• _EXERCISE TASK_
Starting at the line containing "for path, value", copy each line exactly, ending with the line containing "scene.view_settings.keyframe_insert(path, frame=frame(t))". Leave out everything else.

________________________

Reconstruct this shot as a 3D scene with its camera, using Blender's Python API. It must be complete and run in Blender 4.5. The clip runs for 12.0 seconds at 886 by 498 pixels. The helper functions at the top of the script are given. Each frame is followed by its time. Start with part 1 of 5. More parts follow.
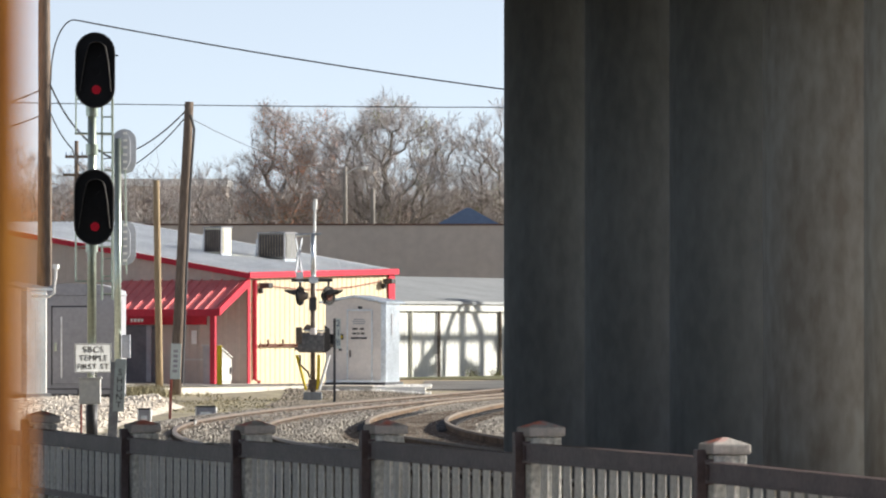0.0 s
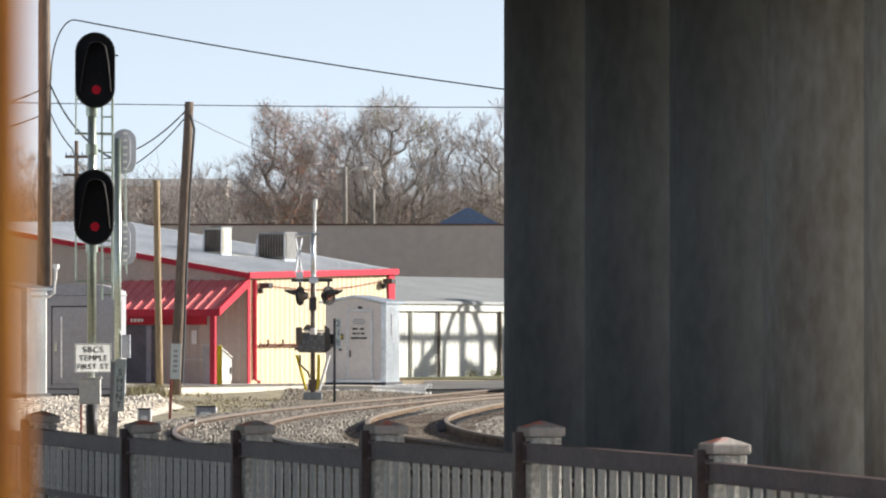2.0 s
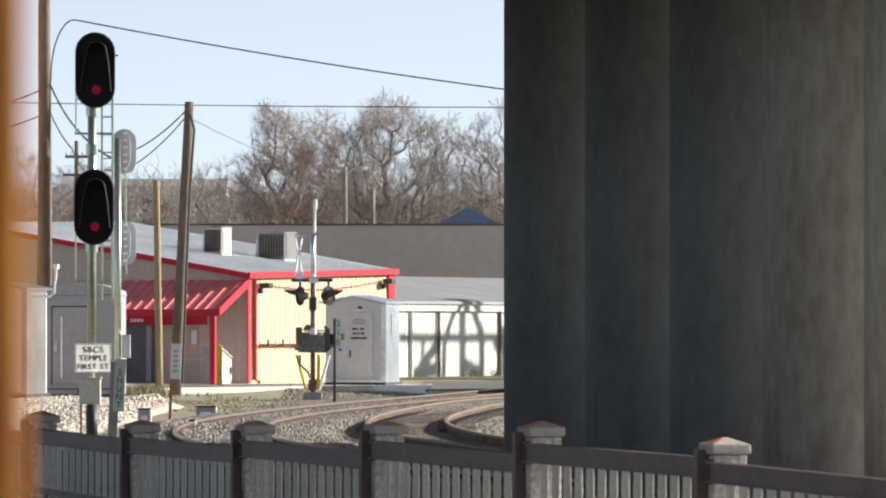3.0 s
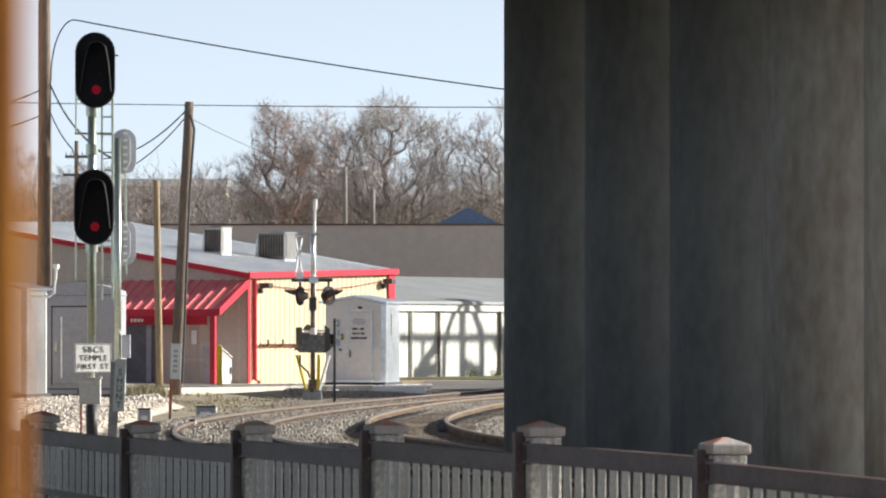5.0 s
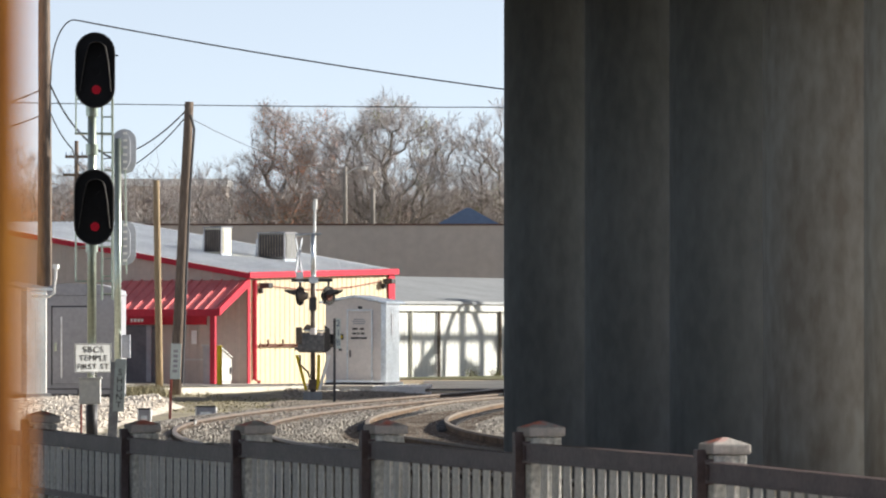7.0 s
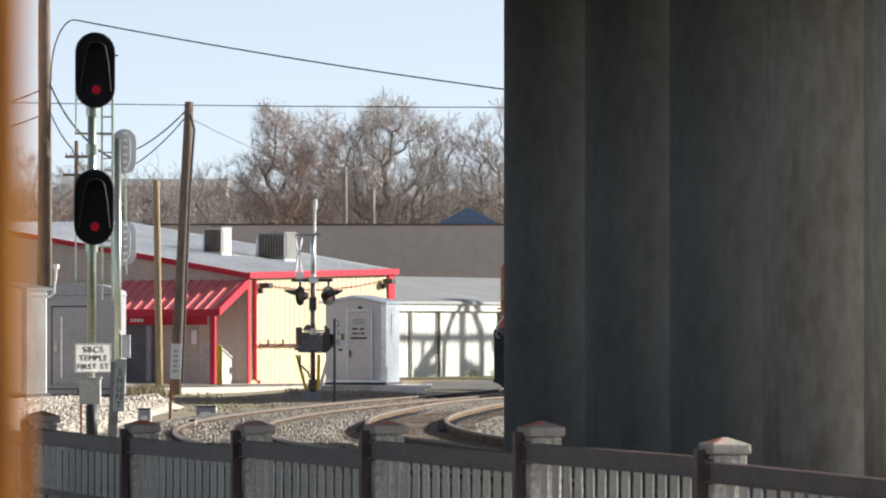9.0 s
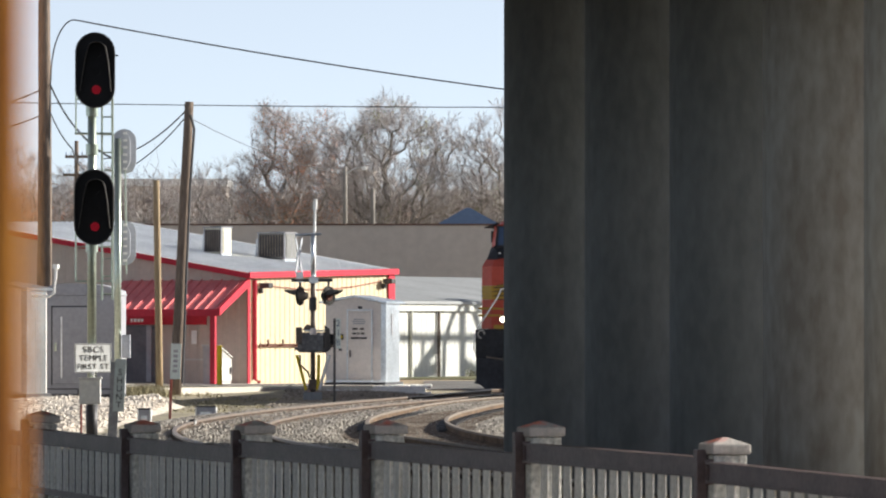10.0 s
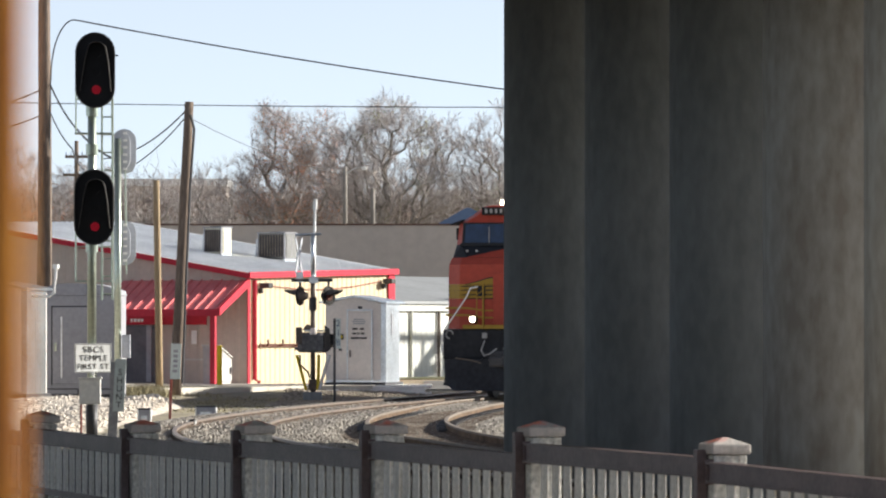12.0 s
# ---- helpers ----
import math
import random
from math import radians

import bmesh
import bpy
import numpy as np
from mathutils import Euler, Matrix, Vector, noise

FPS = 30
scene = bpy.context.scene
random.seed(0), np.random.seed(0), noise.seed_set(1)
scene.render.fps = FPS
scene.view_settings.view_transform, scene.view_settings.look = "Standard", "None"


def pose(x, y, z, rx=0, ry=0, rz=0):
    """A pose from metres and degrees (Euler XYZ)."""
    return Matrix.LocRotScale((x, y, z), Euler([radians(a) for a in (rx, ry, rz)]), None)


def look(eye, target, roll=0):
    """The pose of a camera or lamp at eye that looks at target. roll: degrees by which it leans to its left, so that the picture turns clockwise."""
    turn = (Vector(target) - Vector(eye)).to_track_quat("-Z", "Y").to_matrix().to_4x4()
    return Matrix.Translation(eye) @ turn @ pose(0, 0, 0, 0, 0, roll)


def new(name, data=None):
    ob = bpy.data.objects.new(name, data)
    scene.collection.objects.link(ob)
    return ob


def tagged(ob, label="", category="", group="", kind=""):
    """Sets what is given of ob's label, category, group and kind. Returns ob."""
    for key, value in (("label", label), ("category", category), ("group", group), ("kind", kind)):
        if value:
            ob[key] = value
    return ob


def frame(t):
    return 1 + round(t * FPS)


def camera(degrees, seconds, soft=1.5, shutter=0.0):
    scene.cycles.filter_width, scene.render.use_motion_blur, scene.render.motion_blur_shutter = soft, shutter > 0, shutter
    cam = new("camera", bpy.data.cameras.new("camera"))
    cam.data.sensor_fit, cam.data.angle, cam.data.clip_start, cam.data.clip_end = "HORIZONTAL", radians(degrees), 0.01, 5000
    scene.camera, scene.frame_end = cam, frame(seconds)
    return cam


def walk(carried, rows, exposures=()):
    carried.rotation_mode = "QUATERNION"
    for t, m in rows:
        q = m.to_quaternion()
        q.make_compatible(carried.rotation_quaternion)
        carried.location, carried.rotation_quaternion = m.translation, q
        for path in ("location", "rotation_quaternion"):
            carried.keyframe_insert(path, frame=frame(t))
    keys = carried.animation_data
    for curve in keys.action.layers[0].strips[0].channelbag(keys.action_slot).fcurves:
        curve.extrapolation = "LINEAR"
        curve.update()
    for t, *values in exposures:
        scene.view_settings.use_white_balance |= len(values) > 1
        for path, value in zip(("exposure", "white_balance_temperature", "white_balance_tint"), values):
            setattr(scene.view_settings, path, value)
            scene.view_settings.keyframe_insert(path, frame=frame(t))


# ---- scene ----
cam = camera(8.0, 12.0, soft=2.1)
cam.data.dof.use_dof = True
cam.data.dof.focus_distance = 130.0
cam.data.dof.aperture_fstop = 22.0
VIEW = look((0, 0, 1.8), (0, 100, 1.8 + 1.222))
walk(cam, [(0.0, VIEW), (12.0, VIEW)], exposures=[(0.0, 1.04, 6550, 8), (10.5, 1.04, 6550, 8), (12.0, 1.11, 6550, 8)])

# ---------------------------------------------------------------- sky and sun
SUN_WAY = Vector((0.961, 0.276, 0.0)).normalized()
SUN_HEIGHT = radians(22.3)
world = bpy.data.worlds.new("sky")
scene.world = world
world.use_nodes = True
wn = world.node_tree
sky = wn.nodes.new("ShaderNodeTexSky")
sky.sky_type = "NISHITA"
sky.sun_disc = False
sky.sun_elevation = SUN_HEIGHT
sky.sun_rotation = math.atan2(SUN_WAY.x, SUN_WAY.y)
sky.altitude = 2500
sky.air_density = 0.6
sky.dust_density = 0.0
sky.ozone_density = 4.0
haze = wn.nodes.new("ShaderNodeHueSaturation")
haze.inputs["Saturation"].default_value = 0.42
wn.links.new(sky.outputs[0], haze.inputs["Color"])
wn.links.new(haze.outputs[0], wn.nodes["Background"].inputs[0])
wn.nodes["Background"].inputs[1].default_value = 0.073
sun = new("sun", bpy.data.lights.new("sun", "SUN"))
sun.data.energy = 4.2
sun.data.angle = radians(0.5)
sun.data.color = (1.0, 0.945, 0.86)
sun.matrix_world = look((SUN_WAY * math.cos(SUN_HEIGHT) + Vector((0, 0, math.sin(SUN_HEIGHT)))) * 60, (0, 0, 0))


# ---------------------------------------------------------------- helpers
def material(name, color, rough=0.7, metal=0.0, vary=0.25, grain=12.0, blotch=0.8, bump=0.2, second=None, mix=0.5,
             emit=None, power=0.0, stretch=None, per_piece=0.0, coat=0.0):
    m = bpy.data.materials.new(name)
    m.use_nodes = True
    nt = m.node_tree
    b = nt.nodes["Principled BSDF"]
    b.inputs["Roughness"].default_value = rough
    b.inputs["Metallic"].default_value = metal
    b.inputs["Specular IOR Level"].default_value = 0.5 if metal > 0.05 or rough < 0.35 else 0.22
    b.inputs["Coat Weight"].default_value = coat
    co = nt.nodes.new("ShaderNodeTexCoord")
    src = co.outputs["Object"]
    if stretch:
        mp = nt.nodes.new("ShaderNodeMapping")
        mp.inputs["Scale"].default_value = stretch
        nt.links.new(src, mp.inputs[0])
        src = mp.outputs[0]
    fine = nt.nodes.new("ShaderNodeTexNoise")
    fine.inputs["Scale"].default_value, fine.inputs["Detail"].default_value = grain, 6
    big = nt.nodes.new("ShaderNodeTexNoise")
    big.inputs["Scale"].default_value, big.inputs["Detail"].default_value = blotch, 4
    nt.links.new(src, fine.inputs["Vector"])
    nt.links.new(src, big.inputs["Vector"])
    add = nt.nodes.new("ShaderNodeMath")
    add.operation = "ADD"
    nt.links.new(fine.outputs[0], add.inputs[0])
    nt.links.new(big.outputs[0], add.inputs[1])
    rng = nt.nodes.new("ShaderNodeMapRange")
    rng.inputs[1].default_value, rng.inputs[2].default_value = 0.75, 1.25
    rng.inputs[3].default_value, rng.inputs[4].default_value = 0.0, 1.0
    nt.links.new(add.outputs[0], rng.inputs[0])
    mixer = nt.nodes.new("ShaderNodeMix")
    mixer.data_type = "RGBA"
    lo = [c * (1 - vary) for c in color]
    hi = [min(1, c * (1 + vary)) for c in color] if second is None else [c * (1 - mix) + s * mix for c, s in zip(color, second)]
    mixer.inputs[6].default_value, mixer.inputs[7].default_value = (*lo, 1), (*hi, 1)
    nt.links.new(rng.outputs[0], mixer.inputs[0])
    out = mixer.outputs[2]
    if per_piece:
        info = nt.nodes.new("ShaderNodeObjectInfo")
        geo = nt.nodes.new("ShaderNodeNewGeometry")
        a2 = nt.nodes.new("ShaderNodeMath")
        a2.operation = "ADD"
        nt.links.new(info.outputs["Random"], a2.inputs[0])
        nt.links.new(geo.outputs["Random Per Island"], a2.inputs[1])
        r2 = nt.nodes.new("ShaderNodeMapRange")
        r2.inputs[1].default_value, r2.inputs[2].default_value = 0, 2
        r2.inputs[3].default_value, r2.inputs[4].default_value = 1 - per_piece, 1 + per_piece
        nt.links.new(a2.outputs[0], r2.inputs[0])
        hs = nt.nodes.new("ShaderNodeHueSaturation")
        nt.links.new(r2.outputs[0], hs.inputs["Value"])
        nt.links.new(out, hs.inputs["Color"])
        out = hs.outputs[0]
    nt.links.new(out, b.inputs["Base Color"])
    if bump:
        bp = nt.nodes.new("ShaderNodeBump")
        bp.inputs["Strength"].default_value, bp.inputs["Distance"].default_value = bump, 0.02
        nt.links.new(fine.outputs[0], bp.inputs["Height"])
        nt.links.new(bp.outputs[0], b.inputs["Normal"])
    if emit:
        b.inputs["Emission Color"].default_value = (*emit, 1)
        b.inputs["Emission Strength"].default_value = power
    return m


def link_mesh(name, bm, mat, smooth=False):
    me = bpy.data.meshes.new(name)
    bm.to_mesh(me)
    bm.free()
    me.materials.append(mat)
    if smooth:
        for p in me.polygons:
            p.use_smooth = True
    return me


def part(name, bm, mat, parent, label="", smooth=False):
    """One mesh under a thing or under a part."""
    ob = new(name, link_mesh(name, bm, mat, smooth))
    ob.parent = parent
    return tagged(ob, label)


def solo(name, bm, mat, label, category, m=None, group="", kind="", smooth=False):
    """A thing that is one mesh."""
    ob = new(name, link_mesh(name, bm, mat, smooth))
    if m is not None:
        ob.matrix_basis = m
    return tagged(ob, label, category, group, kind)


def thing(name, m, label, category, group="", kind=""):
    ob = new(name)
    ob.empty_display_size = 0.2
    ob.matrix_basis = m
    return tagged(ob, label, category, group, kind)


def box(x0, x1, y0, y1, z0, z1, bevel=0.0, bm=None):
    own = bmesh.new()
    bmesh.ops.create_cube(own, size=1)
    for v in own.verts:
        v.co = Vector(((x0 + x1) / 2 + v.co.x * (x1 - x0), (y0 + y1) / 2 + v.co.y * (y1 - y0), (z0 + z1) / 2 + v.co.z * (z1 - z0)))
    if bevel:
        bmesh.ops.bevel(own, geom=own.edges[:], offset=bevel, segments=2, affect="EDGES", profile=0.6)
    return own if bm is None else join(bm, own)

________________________

• _SOLVED PROBLEM_
        for path, value in zip(("exposure", "white_balance_temperature", "white_balance_tint"), values):
            setattr(scene.view_settings, path, value)
            scene.view_settings.keyframe_insert(path, frame=frame(t))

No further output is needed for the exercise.